In theory it might have been funny to watch writers struggling with their luggage – China Miéville trying a backward twist, or Tom Warner having to hoist his suitcase high above his head – but in reality it was humiliating. And that, I guess, is the point of the narrow corridor and the undersized turnstiles. The message – to us and the people who do this daily – is don’t come back again.

As in most literary festivals we give readings – mine was in a beautiful garden in Ramallah accompanied by three musicians, whose haunting improvisations joined the pain of the old South Africa to the contemporary West Bank – and workshops. The rest of our time is spent not as per festival routine, in green rooms or shops, but listening to stories. And so it was that we visited Munther Fahmi’s bookshop in east Jerusalem’s American Colony Hotel.
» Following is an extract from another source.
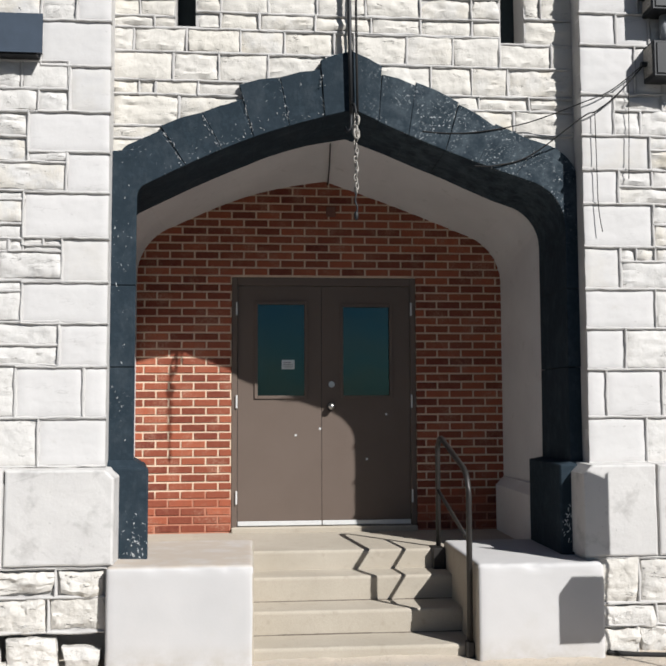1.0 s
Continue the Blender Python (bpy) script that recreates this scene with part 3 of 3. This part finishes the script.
wall_left = tower("wall_left", "white painted stone tower wall with dressed corner stones", -6.0, LEFT_X - 0.006)
wall_right = tower("wall_right", "white painted stone tower wall with dressed corner stones", RIGHT_X + 0.006, 7.5)
lay(wall_left, LEFT_RUBBLE, TOWER, 1.0, RUBBLE, 11)
lay(wall_left, LEFT_LOWER, TOWER, 0.85, RUBBLE, 12)
lay(wall_left, LEFT_HIGH, TOWER, 1.0, RUBBLE, 17)
lay(wall_left, LEFT_LARGE, TOWER, 0.3, QUOIN, 16)
lay(wall_left, LEFT_QUOINS, TOWER - 0.004, 0.22, QUOIN, 13)
lay(wall_right, RIGHT_QUOINS, TOWER - 0.004, 0.22, QUOIN, 14)
lay(wall_right, RIGHT_RUBBLE, TOWER, 0.9, RUBBLE, 15)

# the wall over the arch, with two slit windows through it
bm = bmesh.new()
for x0, x1, z0, z1 in ((LEFT_X, -0.41, 3.31, 7.5), (-0.41, -0.27, 3.6, 4.22), (-0.27, 1.88, 3.72, 7.5), (1.88, 2.05, 3.45, 4.165), (2.05, RIGHT_X, 3.29, 7.5)):
    box(bm, x0, x1, ARCH + 0.012, SOFFIT + 0.15, z0, z1)
for x0, x1 in ((-0.41, -0.27), (1.88, 2.05)):
    box(bm, x0, x1, ARCH + 0.012, SOFFIT + 0.15, 5.4, 7.5)
wall_over = thing("wall_over_arch", bm, MORTAR, "white painted rubble stone wall above the porch arch", "wall", kind="structure")
lay(wall_over, OVER_LEFT, ARCH, 1.0, CREAM, 21)
lay(wall_over, OVER_MIDDLE, ARCH, 1.0, CREAM, 22)
lay(wall_over, OVER_RIGHT, ARCH, 1.0, CREAM, 23)
# a near-black panel behind each slit stands in for its inner shade
for n, (x0, x1, z0) in enumerate(((-0.41, -0.27, 4.22), (1.88, 2.05, 4.165))):
    win = thing(f"window_{n + 1}", a_box(x0 - 0.02, x1 + 0.02, ARCH + 0.26, ARCH + 0.30, z0 - 0.02, 5.42), DARK, "narrow dark slit window in the stone wall", "window", kind="structure")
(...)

Fahmi recently managed to overturn an Israeli court’s judgment that he was not entitled to residency in Jerusalem. He’s on probation now and unable to travel without permission, which came too late this year for the London Book Fair. “They’re lousy losers,” he says, “so they gave me a visa days after the fair had ended.” Asked why, given all the difficulties he faces, he doesn’t leave, he says simply: “I was born here. This is my country. You have to stay where you belong.”

Fahmi’s case was won with international help. Fatima Salim is not so lucky. Although her family have lived in the same house in the Sheikh Jarrah district of east Jerusalem for generations, a right-of-return law that applies only to Israeli citizens means she has been given an order to vacate. She has already lost the land that adjoined her property. Now she stands outside a house that is deteriorating because she is forbidden to fix it, and tells her story, her tears only leaking out at the end. All we writers we can do is be witness to this dignified old woman telling us that it might be better to be on the streets than to see her children persecuted because of where they live.

At most lit fests writers are there to be listened to. In this one, we are made silent by the pain of all we hear.